This 7,000-year-old mummy DNA has revealed a ‘ghost’ branch of humanity

This 7,000-year-old mummy DNA has revealed a ‘ghost’ branch of humanity

Ancient remains hidden in a Libyan cave have opened the door to a long lost human lineage

Archaeological Mission in the Sahara, Sapienza University of Rome

Published: April 2, 2025 at 3:00 pm

Today, the Sahara Desert is one of the most inhospitable places on our planet. But it wasn’t always this way. 

Roll the clock back 7,000 years, and the Sahara was a lush, green savannah, teeming with wildlife, dotted with lakes – including one the size of modern-day Germany. It was, in other words, the perfect place for our ancient ancestors to settle.

But who were they? We might finally know.

Scientists have successfully analysed the DNA of two naturally mummified individuals from the Takarkori rock shelter, in what is now southwestern Libya. Their findings reveal something extraordinary: these ancient people belonged to a previously unknown branch of the human family tree.

The two women belonged to a so-called 'ghost population' – one that had only ever been glimpsed as faint genetic echoes in modern humans, but never found in the flesh.

“These samples come from some of the oldest mummies in the world,” Prof Johannes Krause, senior author of the new study, told BBC Science Focus. It is, he explained, remarkable that genome sequencing was possible at all, given hot conditions tend to degrade such information. 

A desert landscape under bright blue sky.
View from the Takarkori rock shelter in Southern Libya. - Archaeological Mission in the Sahara, Sapienza University of Rome

Genome sequencing is the process of reading the complete set of genetic instructions found in an organism’s DNA – a kind of biological blueprint.

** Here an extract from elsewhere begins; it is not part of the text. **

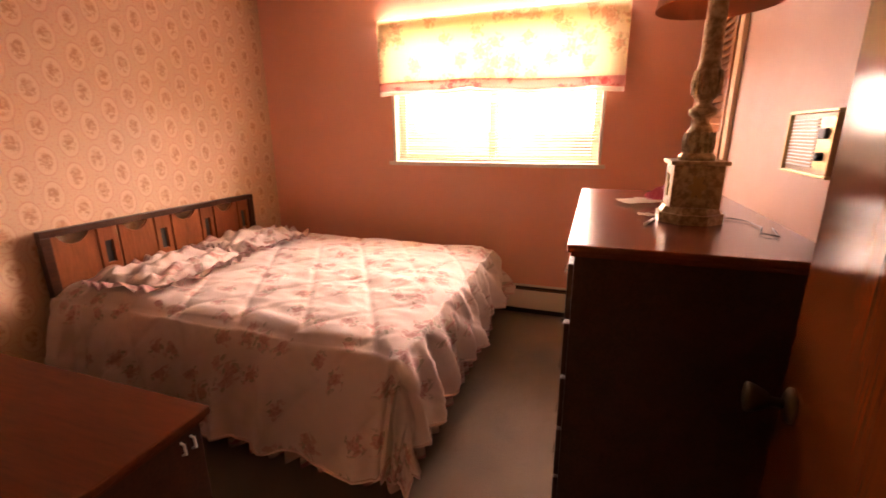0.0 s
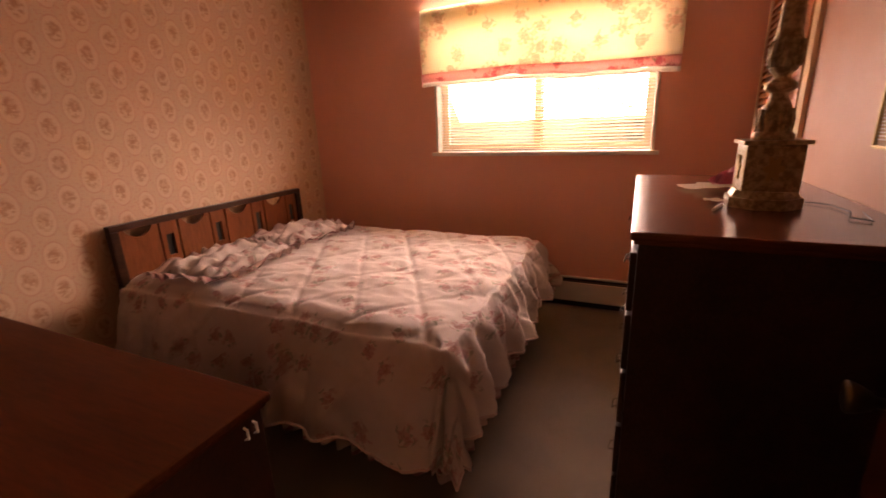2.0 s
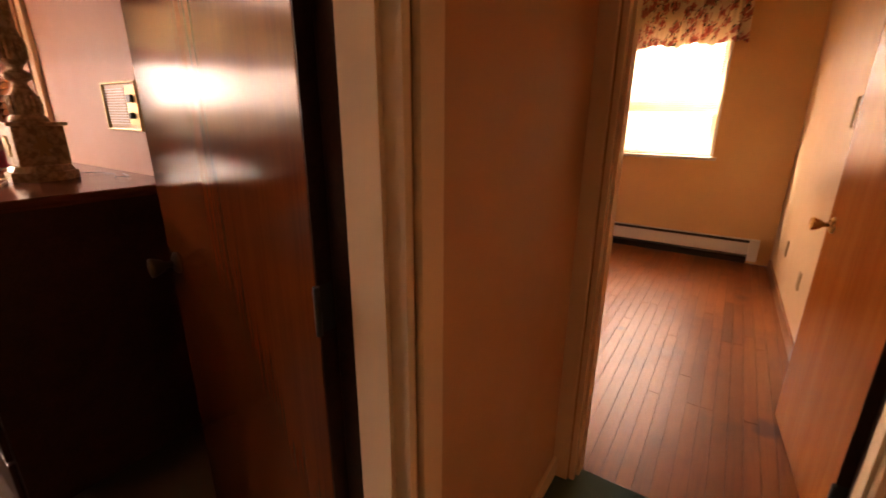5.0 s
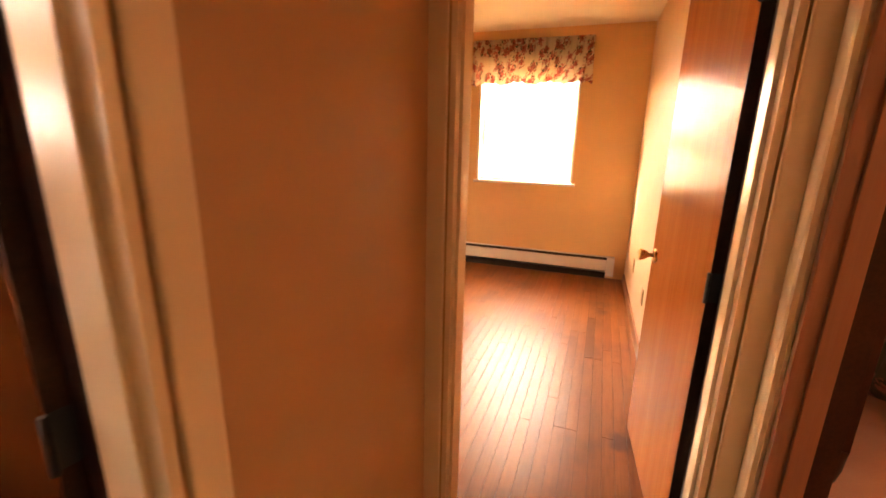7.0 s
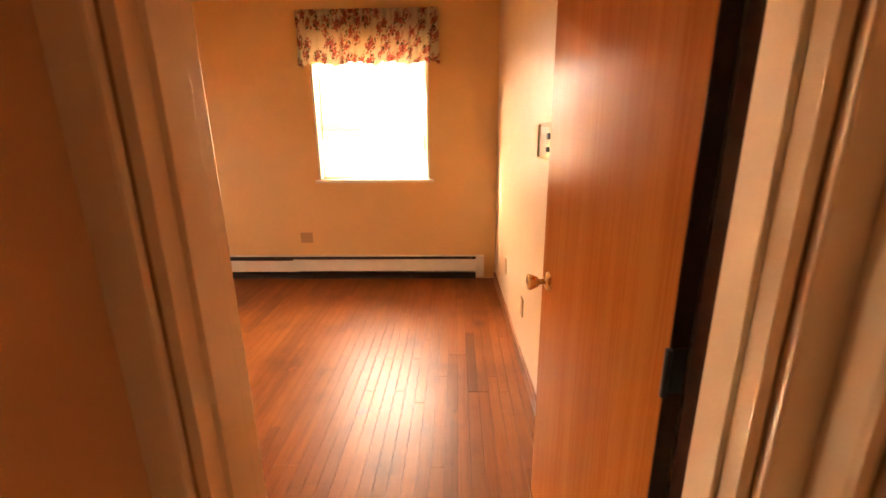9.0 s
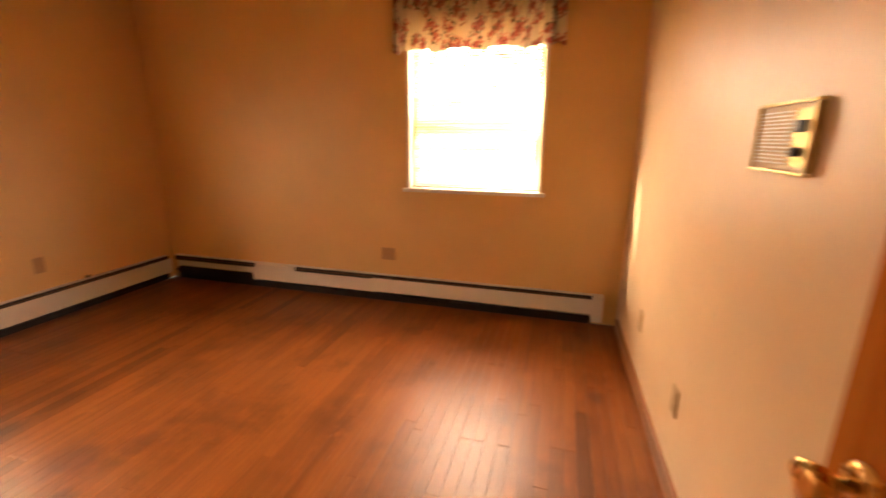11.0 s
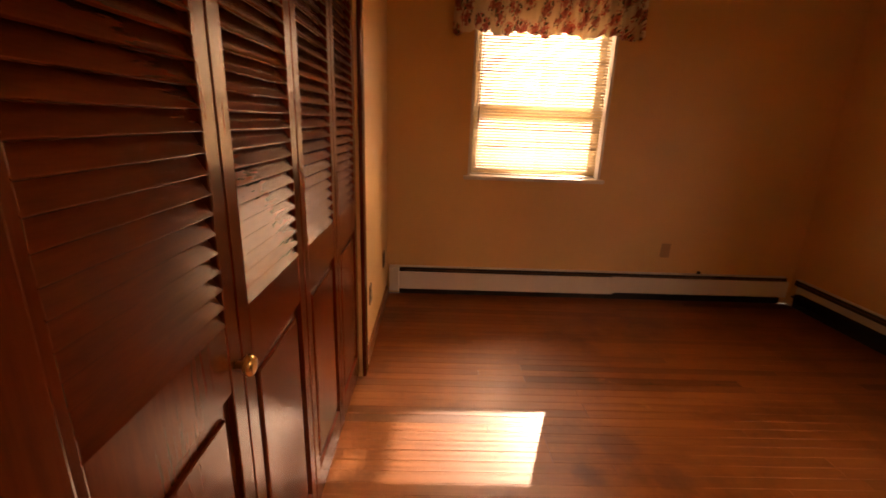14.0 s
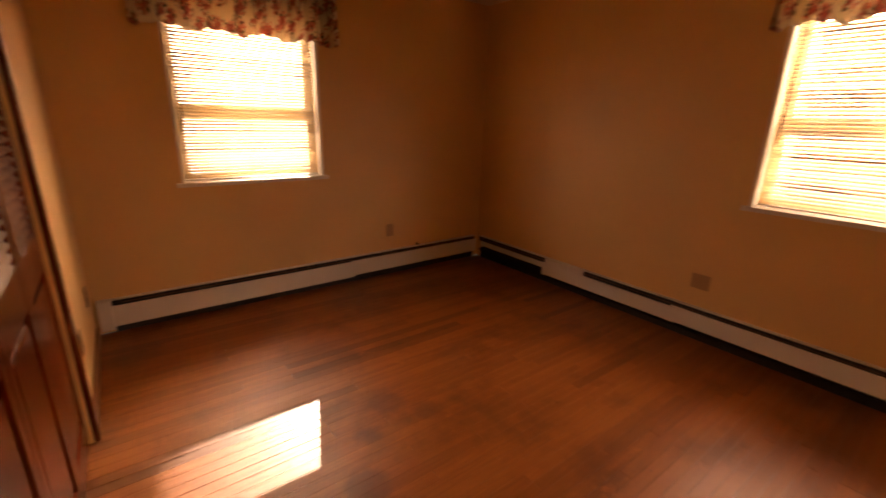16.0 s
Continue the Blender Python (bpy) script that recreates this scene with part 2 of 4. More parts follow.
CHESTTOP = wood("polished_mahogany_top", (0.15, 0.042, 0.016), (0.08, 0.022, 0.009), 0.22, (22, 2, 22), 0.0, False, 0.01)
TOPWOOD = wood("red_brown_top", (0.085, 0.02, 0.006), (0.048, 0.012, 0.004), 0.5, (2, 20, 20), 0.0)
CLOSETWOOD = wood("red_stained_louvre_wood", (0.125, 0.022, 0.005), (0.078, 0.013, 0.003), 0.24, (16, 16, 1.0), 0.0, False, 0.002)
SLATWOOD = wood("red_stained_slat_wood", (0.125, 0.022, 0.005), (0.078, 0.013, 0.003), 0.22, (1.5, 16, 16), 0.0, False, 0.002)
OAK = wood("honey_oak_strip", (0.28, 0.088, 0.018), (0.15, 0.04, 0.008), 0.36, (1.2, 22, 22), 0.0, True, 0.02, 0.2)
SUBFLOOR = painted("dark_joint", (0.05, 0.02, 0.01), 0.9)
# The DOORWOOD veneer again, darkened in place of the weak light on the first door.
SHADED_DOOR = wood("shaded_door_veneer", (0.125, 0.031, 0.0052), (0.09, 0.021, 0.0035), 0.15, (26, 26, 0.6), 0.0, False, 0.012)
for varnished, tint, level in ((OAK, (1.0, 0.9, 0.8), 0.38), (DOORWOOD, (1.0, 0.7, 0.32), 0.05), (SHADED_DOOR, (1.0, 0.58, 0.2), 0.2), (CLOSETWOOD, (1.0, 0.72, 0.4), 0.65), (SLATWOOD, (1.0, 0.68, 0.32), 0.42), (MAHOGANY, (1.0, 0.8, 0.6), 0.25), (CHESTTOP, (1.0, 0.75, 0.55), 0.25), (TRIM, (1.0, 0.9, 0.7), 0.35), (TOPWOOD, (1.0, 0.7, 0.4), 0.1)):
    varnished.node_tree.nodes["Principled BSDF"].inputs["Specular Tint"].default_value = (*tint, 1)
    varnished.node_tree.nodes["Principled BSDF"].inputs["Specular IOR Level"].default_value = level
for worn in (PANELWOOD, WALNUT):
    worn.node_tree.nodes["Principled BSDF"].inputs["Specular IOR Level"].default_value = 0.22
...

Earlier studies had examined the mummies’ mitochondrial DNA, which is much more limited. It’s passed down only through the maternal line, and is far shorter than the full genome found in the cell nucleus.

“There are around 16,000 base pairs in mitochondrial DNA,” Krause said. “That might sound like a lot, but compared to the whole genome, which has 3.2 billion, it’s just a fraction."

So what did the team discover from this newly unlocked genetic treasure trove?

First, they found that this lost lineage split from the ancestors of sub-Saharan Africans around 50,000 years ago – about the same time other groups were beginning to migrate out of Africa. 

Remarkably, this group then remained genetically isolated from other groups of humans for tens of thousands of years, all the way through to the time when these two women died around 7,000 years ago. 

“It’s incredible,” Krause said. “At the time when they were alive, these people were almost like living fossils – like something that shouldn’t be there. If you’d told me these genomes were 40,000 years old, I would have believed it.” 

A rocky desert landscape.
View of the Takarkori rock shelter under excavation in Southern Libya. - Archaeological Mission in the Sahara, Sapienza University of Rome

This long-term isolation reveals two major insights. First, while the 'Green Sahara' – which lasted from 15,000 to 5,000 years ago – was a lush habitat for humans, it didn’t serve as a migration corridor between north and sub-Saharan Africa, as many scientists had previously assumed. 

Second, there was some genetic mixing with populations to the North, including Neanderthals. But it was limited – far less than in non-African populations, which carry about ten times more Neanderthal DNA than the Takarkori people.

We know that these people were pastoralists, meaning that they kept livestock like cattle. However, their
genetic isolation suggests they adopted this lifestyle by exchanging knowledge and practices with neighbouring groups – rather than through migration and subsequent genetic mixing. Again, a surprise to the scientists. 

Unsolved puzzle

The genome-wide sequencing of the mummies has revealed much about this lost human lineage. Still, many more mysteries remain. 

“The greening of the Sahara only happened 15,000 years ago. Before that, it was a desert again,” Krause said. “So we actually don’t know where they were hanging out between 50,000 years ago – when they split from the southern African population – and 15,000 years ago.” 

Wherever they went, they must have remained isolated for tens of thousands of years. A lost Eden perhaps? We may never know. 

“It’s a real mystery,” Krause added. 

Krause's study was published in Nature.

About our expert

Johannes Krause is the director of the Max Planck Institute for Evolutionary Anthropology in the Department of Archaeogenetics, Leipzig, Germany. He is also a professor of archaeogenetics at the Institute of Zoology and Evolutionary Research, Friedrich Schiller University Jena, Germany. Krause has authored more than 250 publications, mainly in peer-reviewed journals, including Nature, Science, Cell, Nature Reviews Genetics. In 2010, he was awarded the AAAS Newcomb Cleveland Prize and then the Thuringian Research Prize for Top Performance in Basic Research in 2017.